Inflexible workforce hurts bottom line
MANY employees here are so set in their ways that they cannot, or are not willing, to move to wherever their skills are best suited.
And this is costing the Singapore economy $280 million in lost productivity, according to a recent study.
The study, conducted by professional services network PwC and commissioned by online professional network LinkedIn, looks at the economic impact of not having the right people in the right jobs.
It also found that with a more adaptable labour force, Singapore could potentially avoid incurring $80 million in recruitment costs.
But adaptability is a two-sided equation, noted Ms Feon Ang, regional director for LinkedIn Talent Solutions in Asia-Pacific.
While employees are not prepared to embrace change and apply their skills somewhere new, employers, too, are not doing enough to "look differently at sources of talent", she said.
"This means investigating new geographies and sectors as sources of new talent, as well as investing in existing employees, equipping them with the necessary skills and motivating them to adapt to meet new challenges."
Still, the study showed that Singapore is not faring too badly on the talent adaptability ladder across the 11 Asia-Pacific labour markets surveyed. It was ranked fourth alongside the United States, though coming behind the Netherlands, which topped the list.
This is due in part to Singapore's position as "a regional hub for many international companies, with strong growth aspirations in various industries", explained Mr Alywin Teh, partner and consulting leader at PwC Singapore.
China, assessed to be the least adaptable, was found to be bleeding as much as US$65.6 billion (S$82 billion) in lost productivity.
But there is "always room for improvement", stressed Mr Teh, when it comes to boosting talent adaptability and, in turn, improving productivity and competitive success.
He told My Paper that companies in Singapore could do more to "identify the hard and soft skills that are central to the business strategy" in meeting future demands.
"This means stepping away from solely focusing on skills that are required to progress in one's functional area of expertise, and looking at softer skills from a more holistic expertise," he said.
Recruitment expert Michael Smith, country director of Randstad Singapore, pointed out that "finding the right talent to fill key skill gaps remains a challenge" for many companies here, given the country's ongoing low unemployment rate and tight labour market.
"Therefore, some employers may need to hire job seekers that do not tick all of the boxes," he explained.
"Under these circumstances, it is important for companies to offer robust training programmes and up-skilling opportunities to existing staff to ensure they have the right skills for the roles they fill, and also for new staff who come on board."

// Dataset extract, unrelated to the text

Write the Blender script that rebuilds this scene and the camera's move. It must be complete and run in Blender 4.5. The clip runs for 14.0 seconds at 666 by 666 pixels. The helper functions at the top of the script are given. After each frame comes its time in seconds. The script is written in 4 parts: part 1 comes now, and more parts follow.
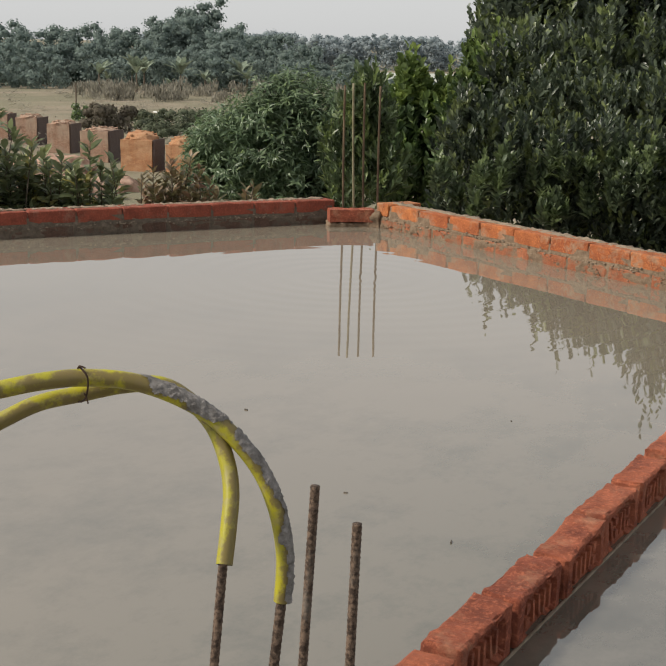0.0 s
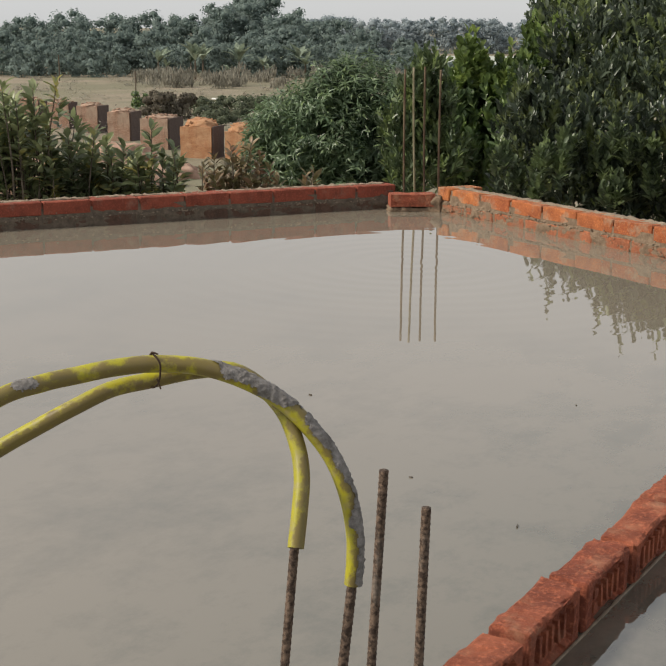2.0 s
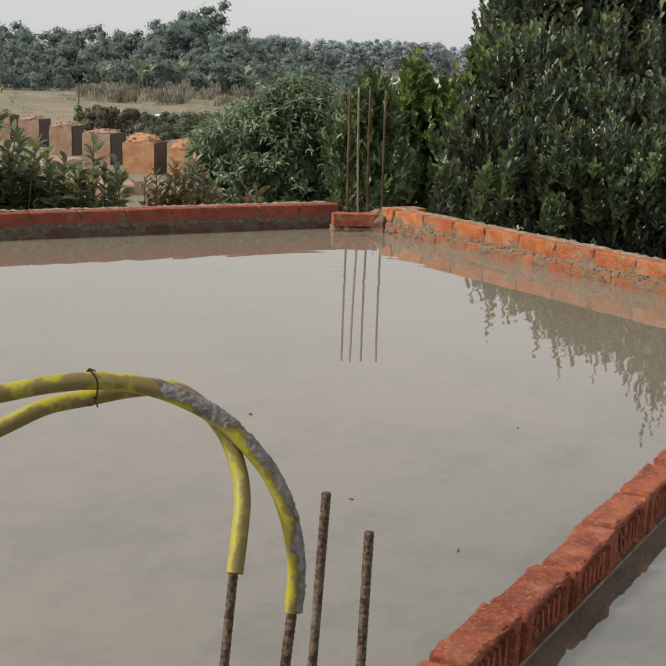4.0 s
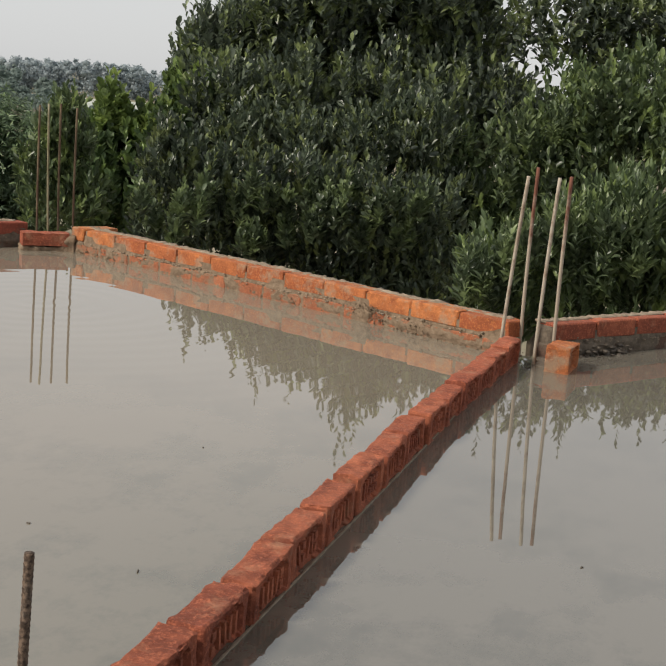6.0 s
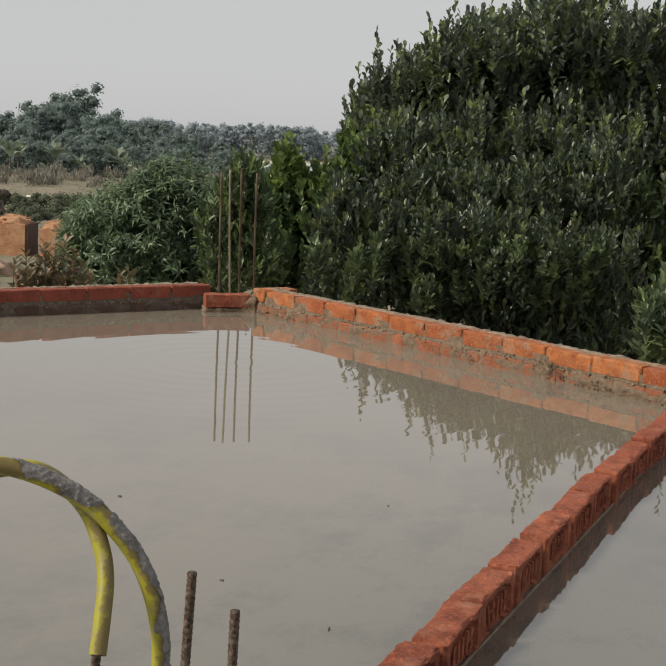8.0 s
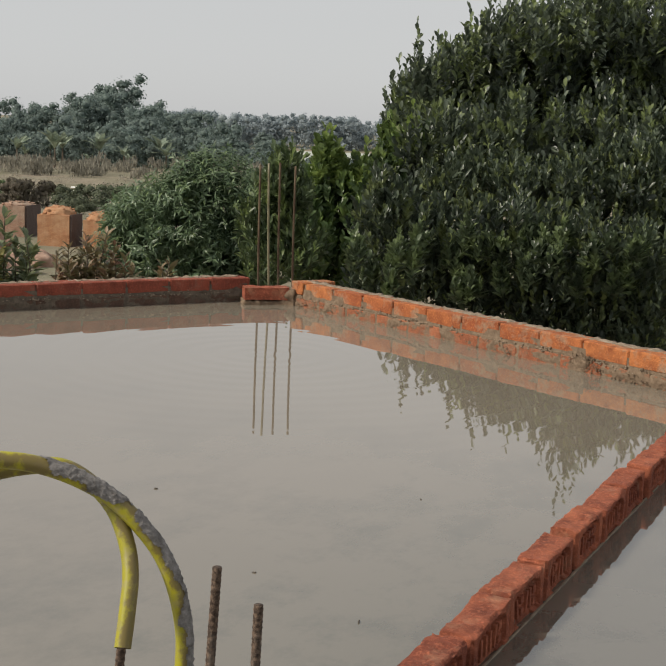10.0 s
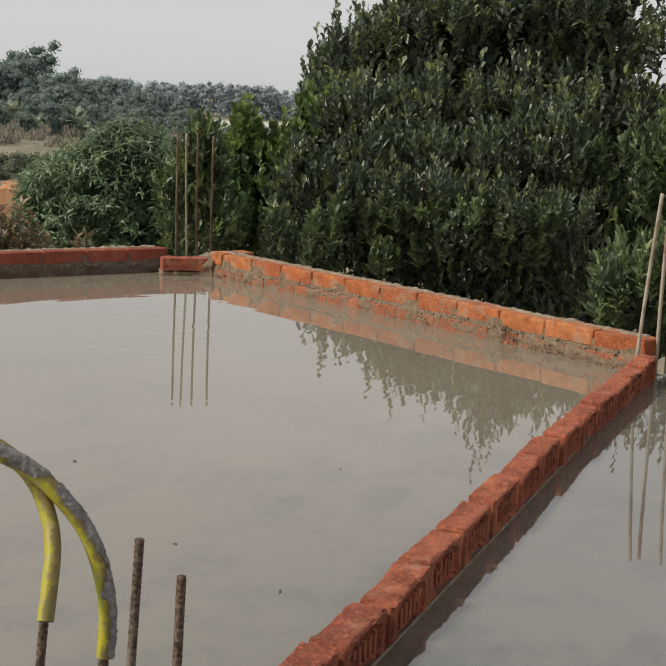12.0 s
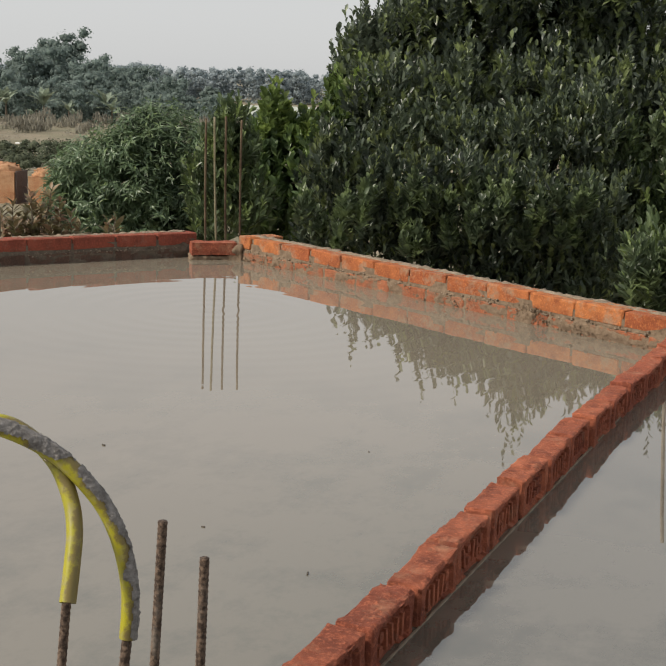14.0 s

For employees, the lack of adaptability in skills may cost them better prospects and their "competitive edge", noted Ms Ang.
"With the knowledge-based economies of today becoming more dependent on talent than ever, employees should all the more be prepared to respond to shifts in market demand," she said.
"Professionals can leverage on online professional networks..., which has been cited by recruiters as a top source for key quality hires."